• **Task instructions**: Leaving the pictures out, print the lines from the first line of the listing through the line containing "import random", exactly as they read, and no others.
========================================
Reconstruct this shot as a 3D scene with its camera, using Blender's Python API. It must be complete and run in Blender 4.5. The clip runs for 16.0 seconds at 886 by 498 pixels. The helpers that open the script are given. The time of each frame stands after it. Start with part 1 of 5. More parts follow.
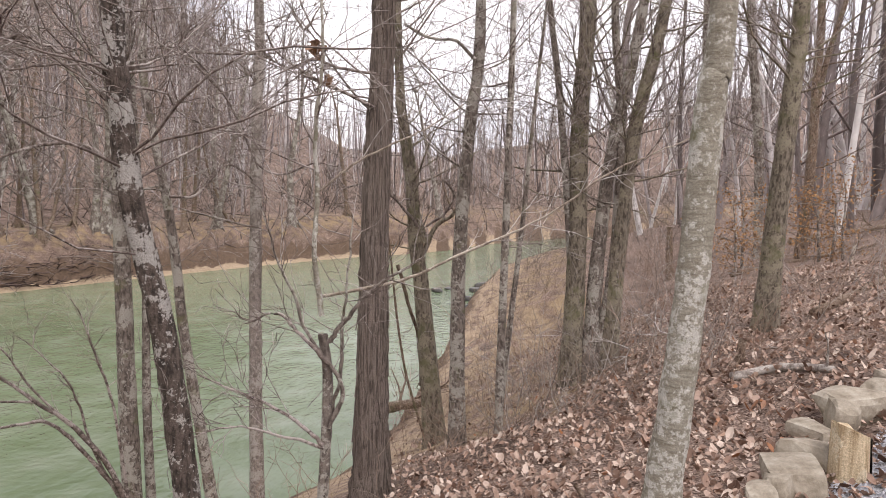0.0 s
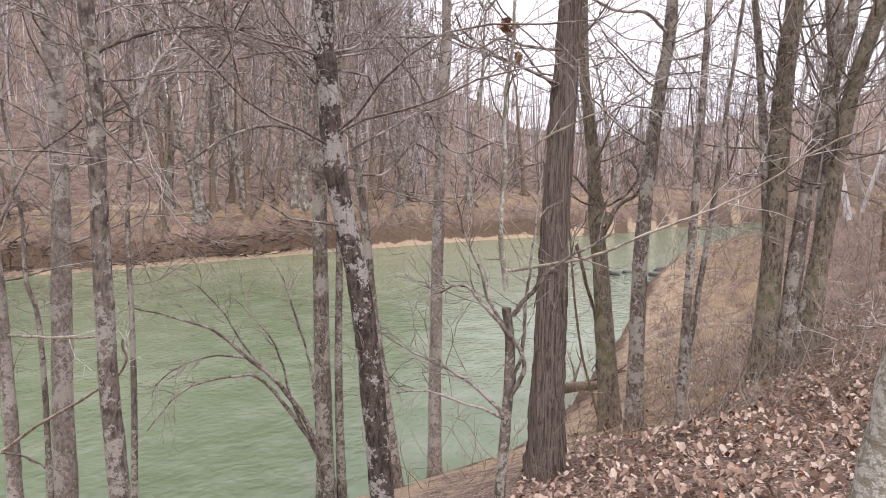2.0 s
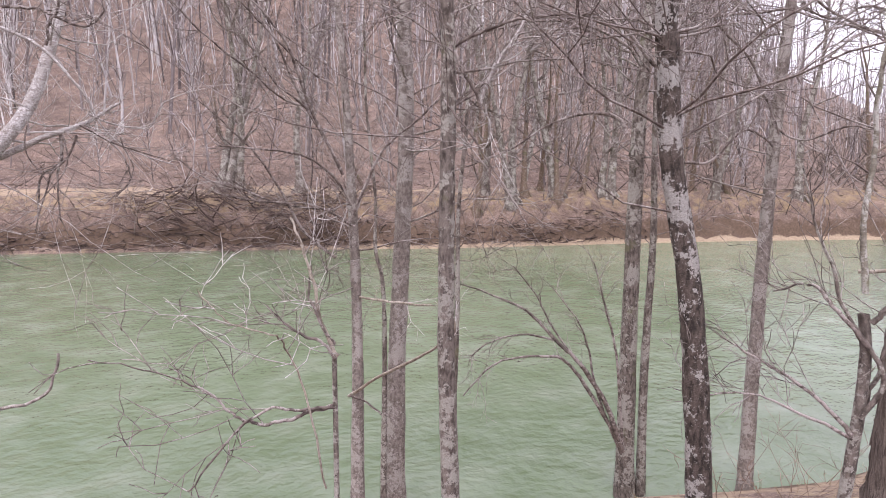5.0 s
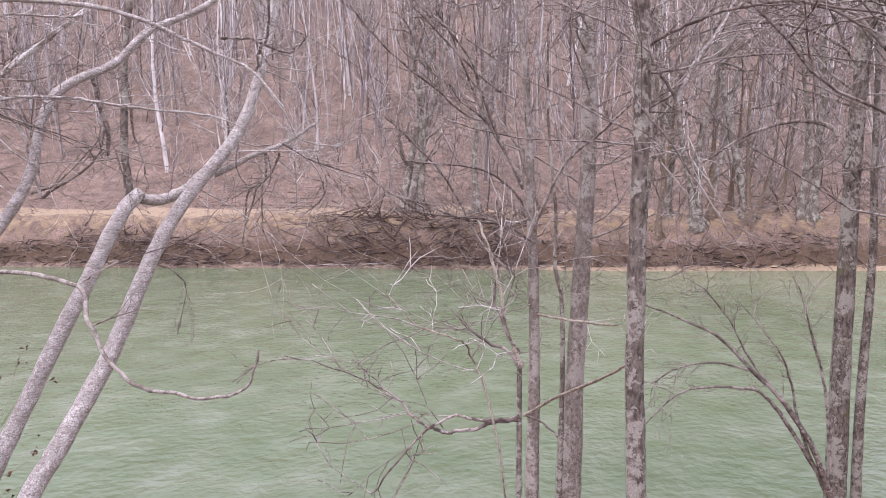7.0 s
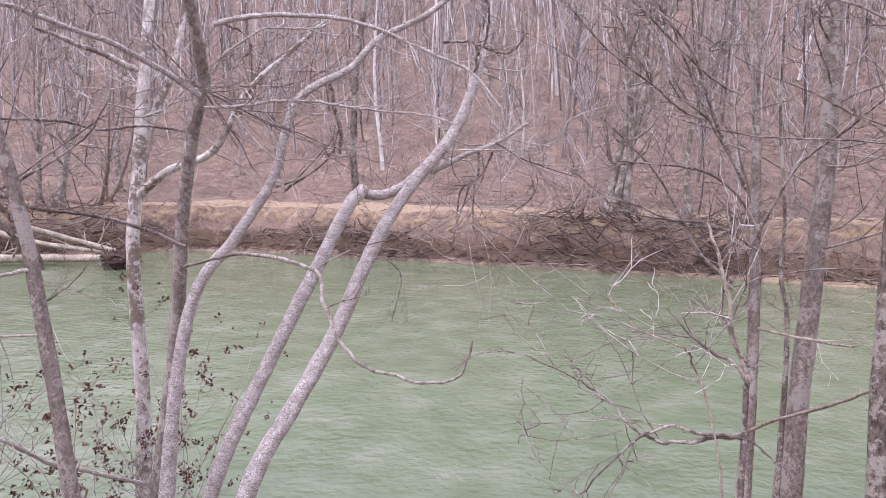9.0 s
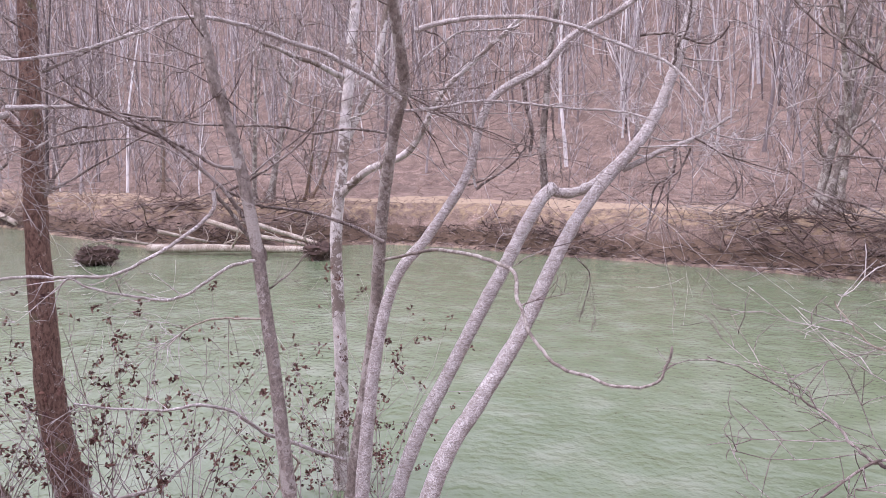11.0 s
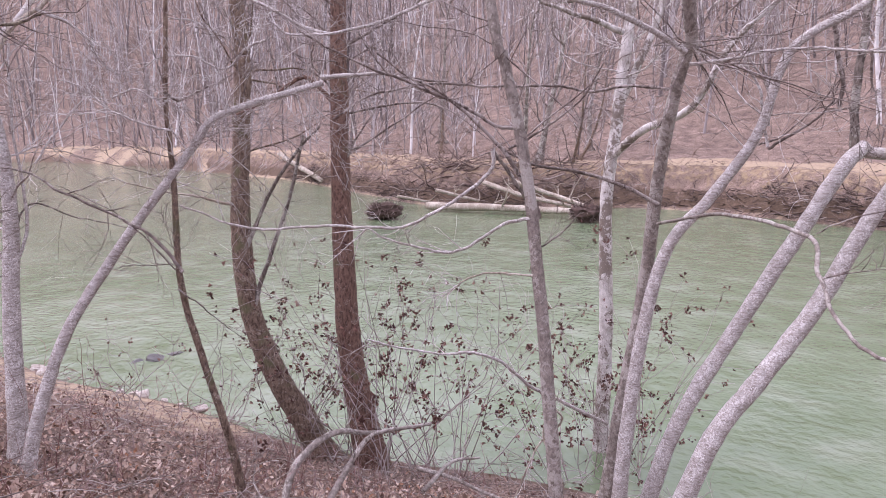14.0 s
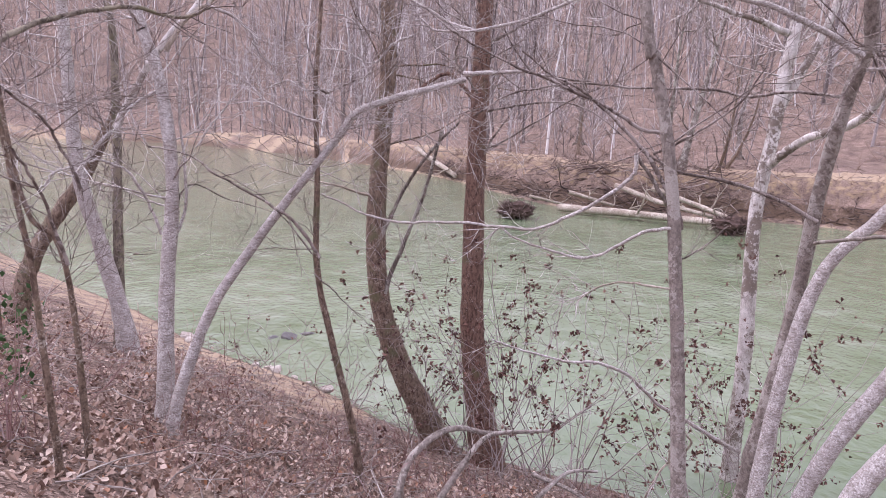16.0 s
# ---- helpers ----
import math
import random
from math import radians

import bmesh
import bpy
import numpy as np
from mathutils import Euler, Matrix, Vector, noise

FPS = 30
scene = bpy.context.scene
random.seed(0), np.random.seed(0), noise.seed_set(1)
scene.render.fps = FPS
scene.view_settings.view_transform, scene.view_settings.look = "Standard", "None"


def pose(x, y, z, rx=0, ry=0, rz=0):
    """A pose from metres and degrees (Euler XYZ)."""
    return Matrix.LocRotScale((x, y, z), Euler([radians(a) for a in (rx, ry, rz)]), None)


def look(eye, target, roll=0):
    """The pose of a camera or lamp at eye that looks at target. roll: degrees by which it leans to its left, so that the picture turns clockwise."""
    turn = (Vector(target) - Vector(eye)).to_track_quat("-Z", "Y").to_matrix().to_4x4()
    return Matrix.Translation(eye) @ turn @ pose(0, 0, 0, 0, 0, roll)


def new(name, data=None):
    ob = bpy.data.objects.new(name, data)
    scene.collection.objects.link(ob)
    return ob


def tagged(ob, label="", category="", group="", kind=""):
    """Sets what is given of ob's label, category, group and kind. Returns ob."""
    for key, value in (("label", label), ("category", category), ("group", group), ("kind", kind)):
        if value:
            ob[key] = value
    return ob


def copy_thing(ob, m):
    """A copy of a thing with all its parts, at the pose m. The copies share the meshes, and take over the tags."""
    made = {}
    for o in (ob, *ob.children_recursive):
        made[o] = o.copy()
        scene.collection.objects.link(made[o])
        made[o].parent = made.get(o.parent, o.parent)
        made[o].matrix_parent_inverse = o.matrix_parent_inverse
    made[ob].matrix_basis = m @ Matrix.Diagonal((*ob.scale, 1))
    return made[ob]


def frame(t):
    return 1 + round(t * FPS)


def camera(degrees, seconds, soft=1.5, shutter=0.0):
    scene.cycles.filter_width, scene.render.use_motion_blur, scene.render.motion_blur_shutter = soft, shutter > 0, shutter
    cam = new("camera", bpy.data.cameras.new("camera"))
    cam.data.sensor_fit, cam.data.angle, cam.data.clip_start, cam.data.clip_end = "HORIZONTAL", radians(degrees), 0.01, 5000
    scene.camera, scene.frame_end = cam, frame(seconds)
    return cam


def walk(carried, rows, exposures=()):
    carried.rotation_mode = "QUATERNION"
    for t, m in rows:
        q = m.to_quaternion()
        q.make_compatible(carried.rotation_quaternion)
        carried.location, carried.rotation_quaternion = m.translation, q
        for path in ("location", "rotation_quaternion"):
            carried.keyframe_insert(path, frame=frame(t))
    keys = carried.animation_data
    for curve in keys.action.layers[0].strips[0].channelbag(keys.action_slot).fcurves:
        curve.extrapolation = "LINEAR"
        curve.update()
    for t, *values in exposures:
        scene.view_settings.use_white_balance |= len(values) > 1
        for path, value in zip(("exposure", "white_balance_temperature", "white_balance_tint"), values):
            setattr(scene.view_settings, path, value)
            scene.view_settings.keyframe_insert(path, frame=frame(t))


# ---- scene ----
cam = camera(64.9, 16.0, 0.65)
PATH = [
    (0, pose(-0.000, 0.000, 5.000, 84.53, -0.47, 0.00)),
    (0.5, pose(-0.012, -0.007, 4.996, 83.65, -0.37, 3.39)),
    (1, pose(-0.026, -0.023, 4.990, 83.10, -0.64, 6.96)),
    (1.5, pose(-0.040, -0.038, 4.983, 82.83, -0.92, 10.06)),
    (2, pose(-0.054, -0.049, 4.978, 82.82, -0.35, 14.36)),
    (2.5, pose(-0.069, -0.067, 4.973, 83.30, 0.17, 18.05)),
    (3, pose(-0.085, -0.066, 4.966, 82.89, 1.12, 21.53)),
    (3.5, pose(-0.099, -0.080, 4.958, 82.78, 0.76, 24.94)),
    (4, pose(-0.116, -0.108, 4.954, 82.60, -0.30, 29.36)),
    (4.5, pose(-0.147, -0.134, 4.950, 81.82, -0.60, 34.48)),
    (4.7, pose(-0.156, -0.139, 4.951, 81.79, -0.52, 36.40)),
    (6.8, pose(-0.307, -0.081, 4.862, 83.24, 0.24, 51.59)),
    (7, pose(-0.308, -0.091, 4.858, 83.63, 0.30, 53.22)),
    (7.5, pose(-0.303, -0.126, 4.862, 83.90, 0.16, 58.08)),
    (8, pose(-0.304, -0.142, 4.860, 84.16, -0.30, 62.47)),
    (8.5, pose(-0.309, -0.162, 4.855, 83.96, -0.54, 65.66)),
    (9, pose(-0.331, -0.169, 4.849, 83.62, -0.42, 69.70)),
    (9.2, pose(-0.332, -0.170, 4.849, 83.59, -0.47, 71.71)),
    (11.3, pose(-0.326, -0.263, 4.867, 83.42, -0.15, 86.46)),
    (11.5, pose(-0.333, -0.261, 4.855, 83.53, -0.33, 88.03)),
    (12, pose(-0.321, -0.272, 4.852, 82.28, 0.55, 93.52)),
    (12.5, pose(-0.318, -0.272, 4.845, 78.44, 0.86, 96.68)),
    (13, pose(-0.329, -0.272, 4.844, 78.91, 1.68, 100.00)),
    (13.5, pose(-0.334, -0.291, 4.841, 79.50, 1.41, 103.30)),
    (14, pose(-0.331, -0.318, 4.847, 80.35, 0.74, 106.10)),
    (14.5, pose(-0.352, -0.345, 4.847, 81.89, -0.30, 109.87)),
    (15, pose(-0.354, -0.358, 4.857, 82.66, -1.28, 112.24)),
    (15.5, pose(-0.373, -0.360, 4.856, 81.95, -1.77, 115.11)),
    (16, pose(-0.391, -0.365, 4.848, 80.15, -1.53, 117.14)),
]
walk(cam, PATH, [(0.0, 0.66, 6600, 16), (3.5, 0.89, 6260, 21), (7.0, 0.93, 6070, 28), (12.0, 0.95, 5930, 32), (16.0, 0.95, 5980, 32)])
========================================
• **Correct answer**:
Reconstruct this shot as a 3D scene with its camera, using Blender's Python API. It must be complete and run in Blender 4.5. The clip runs for 16.0 seconds at 886 by 498 pixels. The helpers that open the script are given. The time of each frame stands after it. Start with part 1 of 5. More parts follow.
0.0 s
2.0 s
5.0 s
7.0 s
9.0 s
11.0 s
14.0 s
16.0 s
# ---- helpers ----
import math
import random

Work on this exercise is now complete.